That depends on the implementation. If it's a simple binary tree, the worst case...

a1369209993 · on Oct 17, 2021

> inserting n items into a HashSet or HashMap is to initialize the structure with a capacity of n.

That's actually a bug in HashMap (either the implementation or the spec). If you ask a structure to reserve space for n elements, that means it should should reserve enough space to actually store n elements (so n/0.55 in this case). If the method actually does mean to set the internal, implementation-detail capacity rather than the real capacity, then the specification is buggy, because that's largely useless unless you're relying on implementation details (as demonstrated).

tialaramex · on Oct 17, 2021

Here's what Oracle says for JDK8:

"When the number of entries in the hash table exceeds the product of the load factor and the current capacity, the hash table is rehashed (that is, internal data structures are rebuilt) so that the hash table has approximately twice the number of buckets."

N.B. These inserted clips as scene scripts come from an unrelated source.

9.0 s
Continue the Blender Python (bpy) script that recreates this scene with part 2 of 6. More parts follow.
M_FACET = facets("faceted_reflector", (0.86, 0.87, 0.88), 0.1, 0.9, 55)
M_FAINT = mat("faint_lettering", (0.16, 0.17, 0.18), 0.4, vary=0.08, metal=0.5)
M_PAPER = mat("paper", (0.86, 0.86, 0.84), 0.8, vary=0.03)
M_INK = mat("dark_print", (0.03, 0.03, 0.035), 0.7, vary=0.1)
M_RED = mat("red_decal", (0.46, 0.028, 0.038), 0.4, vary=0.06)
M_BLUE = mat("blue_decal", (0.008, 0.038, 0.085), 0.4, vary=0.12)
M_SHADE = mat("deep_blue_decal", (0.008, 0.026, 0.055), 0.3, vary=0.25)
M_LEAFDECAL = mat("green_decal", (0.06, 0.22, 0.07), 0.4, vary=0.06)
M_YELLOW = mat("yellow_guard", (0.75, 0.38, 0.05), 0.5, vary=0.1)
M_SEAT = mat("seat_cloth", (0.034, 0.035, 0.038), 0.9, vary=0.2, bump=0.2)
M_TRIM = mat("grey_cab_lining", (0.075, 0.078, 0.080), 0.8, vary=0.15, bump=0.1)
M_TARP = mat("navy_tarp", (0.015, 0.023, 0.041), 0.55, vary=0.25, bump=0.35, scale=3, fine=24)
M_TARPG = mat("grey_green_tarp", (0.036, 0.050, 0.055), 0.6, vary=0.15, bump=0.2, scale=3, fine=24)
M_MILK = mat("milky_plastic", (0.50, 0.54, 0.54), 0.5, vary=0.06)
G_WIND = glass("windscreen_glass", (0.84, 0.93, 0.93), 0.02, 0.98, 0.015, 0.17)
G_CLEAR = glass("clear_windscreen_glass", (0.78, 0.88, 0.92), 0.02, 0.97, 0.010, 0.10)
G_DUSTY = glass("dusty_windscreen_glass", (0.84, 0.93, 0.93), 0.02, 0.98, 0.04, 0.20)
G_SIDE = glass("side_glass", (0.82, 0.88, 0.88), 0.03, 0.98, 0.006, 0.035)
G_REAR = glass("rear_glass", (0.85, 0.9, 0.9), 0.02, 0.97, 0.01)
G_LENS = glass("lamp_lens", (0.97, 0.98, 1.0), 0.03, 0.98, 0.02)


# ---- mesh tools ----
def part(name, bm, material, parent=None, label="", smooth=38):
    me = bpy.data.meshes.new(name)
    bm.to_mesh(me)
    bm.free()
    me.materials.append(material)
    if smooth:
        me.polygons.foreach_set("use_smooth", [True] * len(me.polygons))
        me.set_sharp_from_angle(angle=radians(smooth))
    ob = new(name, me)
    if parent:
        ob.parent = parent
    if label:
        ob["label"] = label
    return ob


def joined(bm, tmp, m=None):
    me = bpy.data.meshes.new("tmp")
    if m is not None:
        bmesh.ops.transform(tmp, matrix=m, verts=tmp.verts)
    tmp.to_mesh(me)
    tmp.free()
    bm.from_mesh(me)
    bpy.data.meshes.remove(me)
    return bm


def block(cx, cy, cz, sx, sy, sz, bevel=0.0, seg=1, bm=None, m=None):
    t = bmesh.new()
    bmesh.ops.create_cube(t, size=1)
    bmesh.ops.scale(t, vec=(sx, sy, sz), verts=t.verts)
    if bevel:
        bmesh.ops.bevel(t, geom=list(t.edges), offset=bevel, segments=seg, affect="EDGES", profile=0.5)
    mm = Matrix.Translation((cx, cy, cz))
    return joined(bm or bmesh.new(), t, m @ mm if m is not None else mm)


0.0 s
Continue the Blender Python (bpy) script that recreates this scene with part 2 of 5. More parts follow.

and it explicitly tells you that HashMap will default to 0.75 load factor, therefore the documentation is telling you that HashMap(400) is not a suitable container for 400 items but only up to 300 items.

Now, it's true that e.g. Rust's HashMap::with_capacity(400) is actually a container which promises it's suitable for 400 items‡ and that's more ergonomic, but I don't think we can call Java's choice here a mistake, it's just harder to use correctly.

‡"The hash map will be able to hold at least capacity elements without reallocating".

dhosek · on Oct 17, 2021

Based on some benchmarking details¹ for my application, it appears that Rust is willing to completely fill its hashmap. It may be that my use case is somewhat unusual in that I'm expecting most requests to not return a value,² but I found that just specifying a larger initial capacity dramatically sped up the application (I got a bigger speed boost from that than I did from switching from SipHash to FNV).

1. https://www.finl.xyz/2021/09/30/building-a-trie-in-rust-opti...

2. And since this won't be the only char-indexed map in the application, I will have to revisit this.

tialaramex · on Oct 17, 2021

The HashMap is "completely filled" in the sense that you get to put N items in a HashMap with capacity N, because that's specifically how Rust's HashMap chooses to define capacity as I explained above, so it's a tautological explanation.

The "real" capacity and load factor of the underlying data structure is not presented to you. Swisstables (the current implementation) can't be filled entirely, they need an empty slot to function correctly. There is some trickery to ensure that very small Swisstables get to have an "empty" slot that doesn't really exist, and thus doesn't need RAM. Since you can't ever write to it the non-existence doesn't matter. A Rust HashMap::with_capacity(0) is guaranteed not to allocate any actual heap storage, just like String::new() don't need heap to store the empty string inside it.

xxs · on Oct 17, 2021

>Rust is willing to completely fill its hashmap.

Which is the correct decision for lower size(s). I use dynamic fill factor with 1 being the default with <= 16 elements.

dhosek · on Oct 18, 2021

It depends on how you're using the hash lookup though. In my case, most lookups would be expected to not return a value, so completely filling the small hashmap will cause retrievals to be slower since it has to keep going until it determines that there's no match.

xxs · on Oct 18, 2021

Yes, of course. There are many use cases. Yet, in practical terms - most (90%) of look ups do return a value. For 'small' N, you can consider everything O(1). If you do know the use case - like most look ups fail, you can pick a proper impl. and tune it.

Yet again, very few cycles are spent on small hash table look ups in general. Yet, a lot of (like really a lot) is spent on small hash table wasted memory.

If you care about performance: measure, measure, measure... and know what you measure.

xxs · on Oct 17, 2021

>A common mistake I see Java developers make is, when they know they'll be inserting n items into a HashSet or HashMap is to initialize the structure with a capacity of n.

The common mistake is using the c-tor allocating N size. The c-tor does way more harm than good. Most HashMaps in Java have few elements with tons of empty array space, many of them are pre-allocated to quite large sizes too. (At the very least nowadays the empty c-tor doesn't immediately allocate the Node[], so empty HashMaps are ok).

One of the strengths of HashMap is that resize/rehash is extremely fast/efficient and it doesn't dereference the keys (i.e. no hashCode/equals called). It doesn't reallocate Nodes, etc.

veltas · on Oct 16, 2021

I said 'sorted' but I meant balanced as well. And even if you can 'attack' still, there is a limit to how slow it can get. Worst case O(log n) is not bad. As for security, I can't speak to its efficacy, but I know it's appropriate for real-time applications.